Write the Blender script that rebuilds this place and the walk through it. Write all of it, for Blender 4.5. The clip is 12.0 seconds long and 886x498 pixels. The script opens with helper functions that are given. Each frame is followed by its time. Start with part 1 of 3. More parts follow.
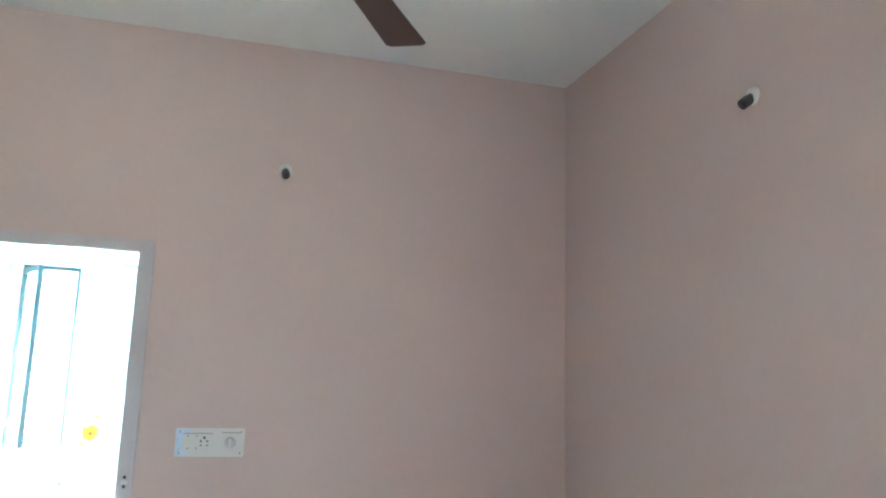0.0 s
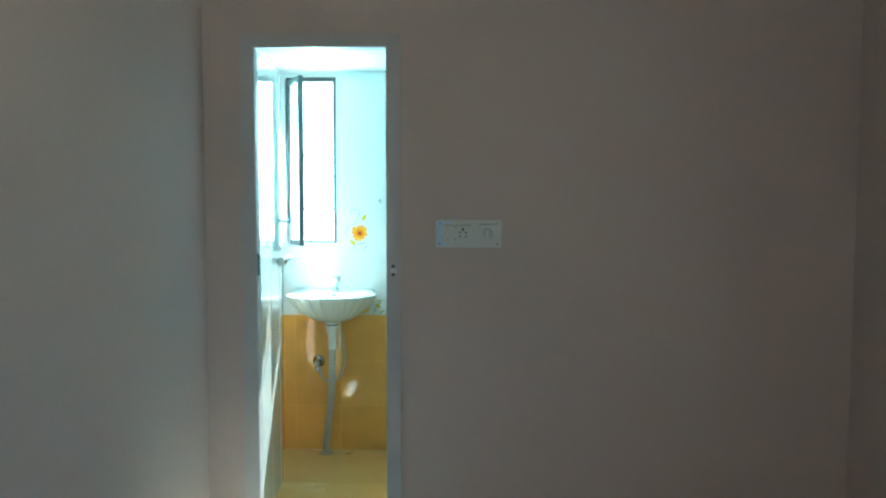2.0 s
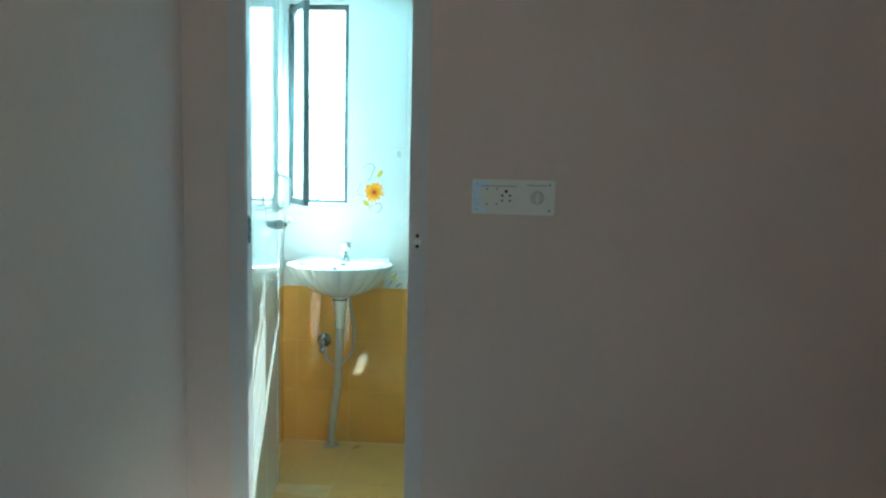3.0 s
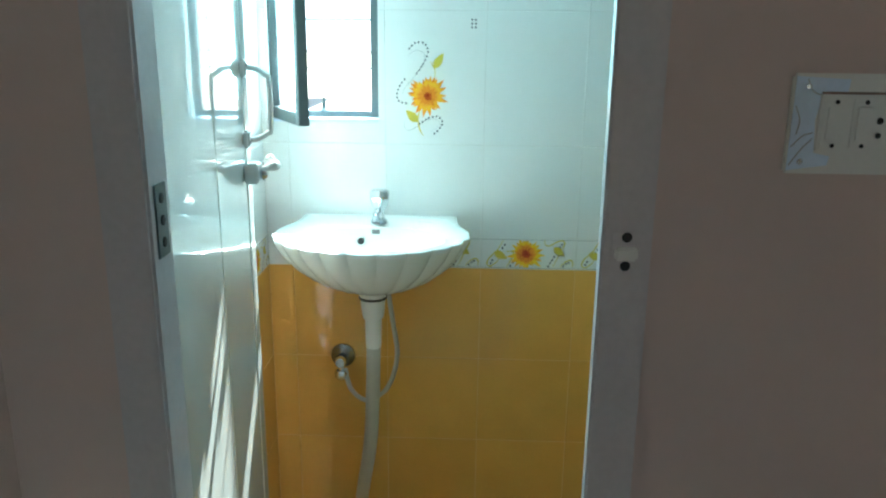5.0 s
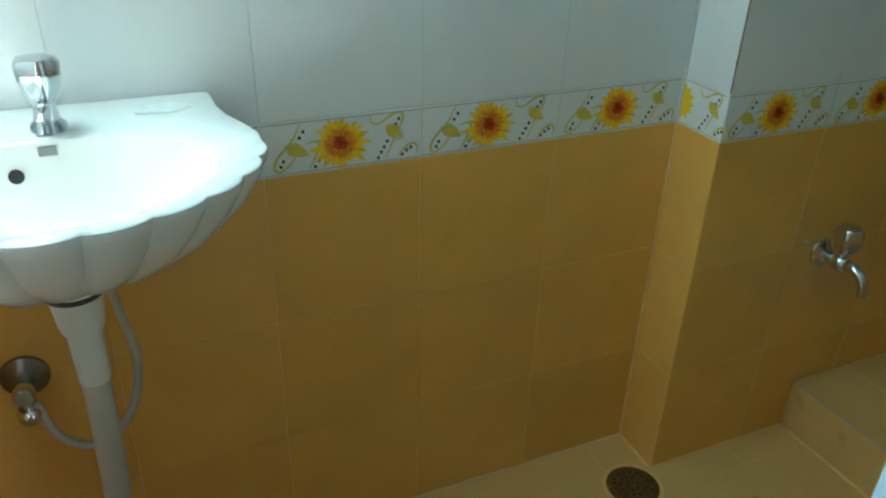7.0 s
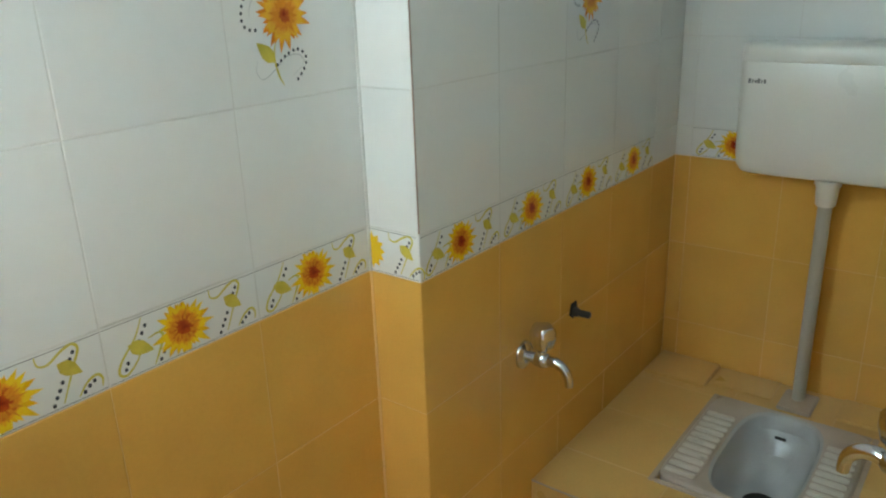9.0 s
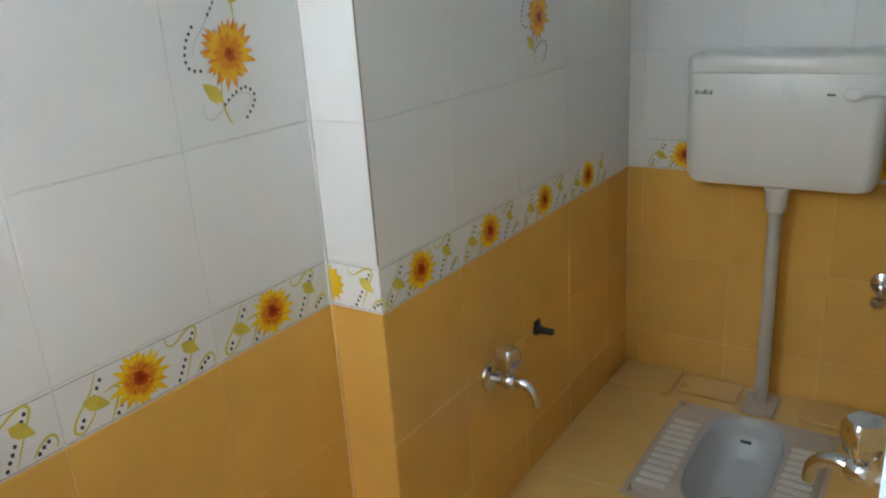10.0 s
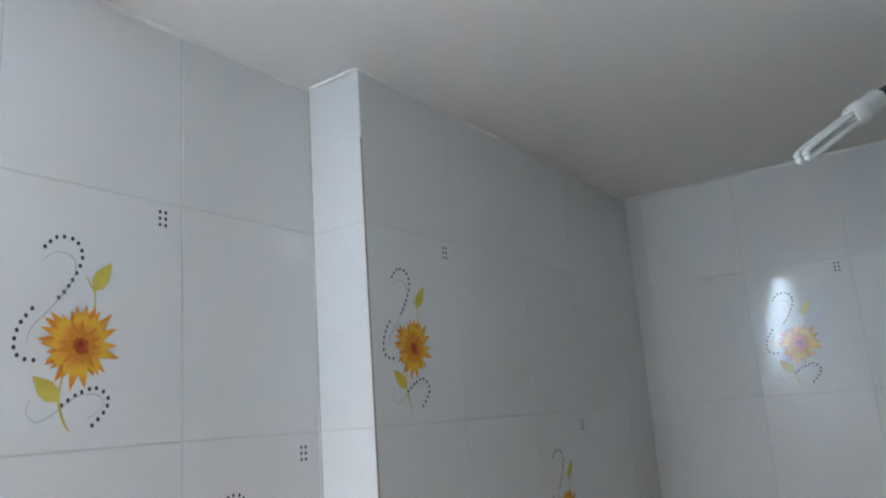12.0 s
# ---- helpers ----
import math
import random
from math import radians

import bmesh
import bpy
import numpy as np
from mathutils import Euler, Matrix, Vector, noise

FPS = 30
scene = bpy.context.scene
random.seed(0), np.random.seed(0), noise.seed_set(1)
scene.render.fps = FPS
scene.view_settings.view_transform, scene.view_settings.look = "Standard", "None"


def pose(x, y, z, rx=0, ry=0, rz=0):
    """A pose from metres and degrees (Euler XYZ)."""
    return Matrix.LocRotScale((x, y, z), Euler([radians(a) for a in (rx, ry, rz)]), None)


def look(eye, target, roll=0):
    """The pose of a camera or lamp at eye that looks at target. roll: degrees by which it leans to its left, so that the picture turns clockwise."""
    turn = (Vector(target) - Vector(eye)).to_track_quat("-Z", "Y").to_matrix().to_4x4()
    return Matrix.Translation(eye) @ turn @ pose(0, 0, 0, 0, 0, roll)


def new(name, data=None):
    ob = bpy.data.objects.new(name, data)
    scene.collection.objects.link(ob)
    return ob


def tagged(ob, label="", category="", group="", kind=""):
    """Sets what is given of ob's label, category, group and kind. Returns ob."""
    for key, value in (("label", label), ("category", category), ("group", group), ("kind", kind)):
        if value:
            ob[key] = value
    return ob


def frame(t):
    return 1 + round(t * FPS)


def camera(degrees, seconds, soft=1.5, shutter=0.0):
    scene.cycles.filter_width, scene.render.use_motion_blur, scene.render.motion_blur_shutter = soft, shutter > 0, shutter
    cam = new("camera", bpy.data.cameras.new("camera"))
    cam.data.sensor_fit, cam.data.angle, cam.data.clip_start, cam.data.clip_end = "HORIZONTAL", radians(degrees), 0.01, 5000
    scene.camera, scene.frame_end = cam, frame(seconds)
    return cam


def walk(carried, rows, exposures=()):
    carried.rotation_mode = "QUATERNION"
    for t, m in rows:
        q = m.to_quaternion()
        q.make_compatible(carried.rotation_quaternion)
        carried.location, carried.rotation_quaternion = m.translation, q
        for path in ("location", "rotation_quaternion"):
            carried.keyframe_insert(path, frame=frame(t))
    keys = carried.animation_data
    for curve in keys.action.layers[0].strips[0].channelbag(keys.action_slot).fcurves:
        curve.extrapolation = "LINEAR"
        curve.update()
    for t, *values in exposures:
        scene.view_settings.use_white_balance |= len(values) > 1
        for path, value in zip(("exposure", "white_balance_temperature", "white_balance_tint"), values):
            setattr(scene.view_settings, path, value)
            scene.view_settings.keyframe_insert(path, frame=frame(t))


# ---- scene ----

● ● ● ● ● ● ●

**Required work**
Copy the data word for word. Pictures do not go in the copy.

**Solution**
Write the Blender script that rebuilds this place and the walk through it. Write all of it, for Blender 4.5. The clip is 12.0 seconds long and 886x498 pixels. The script opens with helper functions that are given. Each frame is followed by its time. Start with part 1 of 3. More parts follow.
0.0 s
2.0 s
3.0 s
5.0 s
7.0 s
9.0 s
10.0 s
12.0 s
# ---- helpers ----
import math
import random
from math import radians

import bmesh
import bpy
import numpy as np
from mathutils import Euler, Matrix, Vector, noise

FPS = 30
scene = bpy.context.scene
random.seed(0), np.random.seed(0), noise.seed_set(1)
scene.render.fps = FPS
scene.view_settings.view_transform, scene.view_settings.look = "Standard", "None"


def pose(x, y, z, rx=0, ry=0, rz=0):
    """A pose from metres and degrees (Euler XYZ)."""
    return Matrix.LocRotScale((x, y, z), Euler([radians(a) for a in (rx, ry, rz)]), None)


def look(eye, target, roll=0):
    """The pose of a camera or lamp at eye that looks at target. roll: degrees by which it leans to its left, so that the picture turns clockwise."""
    turn = (Vector(target) - Vector(eye)).to_track_quat("-Z", "Y").to_matrix().to_4x4()
    return Matrix.Translation(eye) @ turn @ pose(0, 0, 0, 0, 0, roll)


def new(name, data=None):
    ob = bpy.data.objects.new(name, data)
    scene.collection.objects.link(ob)
    return ob


def tagged(ob, label="", category="", group="", kind=""):
    """Sets what is given of ob's label, category, group and kind. Returns ob."""
    for key, value in (("label", label), ("category", category), ("group", group), ("kind", kind)):
        if value:
            ob[key] = value
    return ob


def frame(t):
    return 1 + round(t * FPS)


def camera(degrees, seconds, soft=1.5, shutter=0.0):
    scene.cycles.filter_width, scene.render.use_motion_blur, scene.render.motion_blur_shutter = soft, shutter > 0, shutter
    cam = new("camera", bpy.data.cameras.new("camera"))
    cam.data.sensor_fit, cam.data.angle, cam.data.clip_start, cam.data.clip_end = "HORIZONTAL", radians(degrees), 0.01, 5000
    scene.camera, scene.frame_end = cam, frame(seconds)
    return cam


def walk(carried, rows, exposures=()):
    carried.rotation_mode = "QUATERNION"
    for t, m in rows:
        q = m.to_quaternion()
        q.make_compatible(carried.rotation_quaternion)
        carried.location, carried.rotation_quaternion = m.translation, q
        for path in ("location", "rotation_quaternion"):
            carried.keyframe_insert(path, frame=frame(t))
    keys = carried.animation_data
    for curve in keys.action.layers[0].strips[0].channelbag(keys.action_slot).fcurves:
        curve.extrapolation = "LINEAR"
        curve.update()
    for t, *values in exposures:
        scene.view_settings.use_white_balance |= len(values) > 1
        for path, value in zip(("exposure", "white_balance_temperature", "white_balance_tint"), values):
            setattr(scene.view_settings, path, value)
            scene.view_settings.keyframe_insert(path, frame=frame(t))


# ---- scene ----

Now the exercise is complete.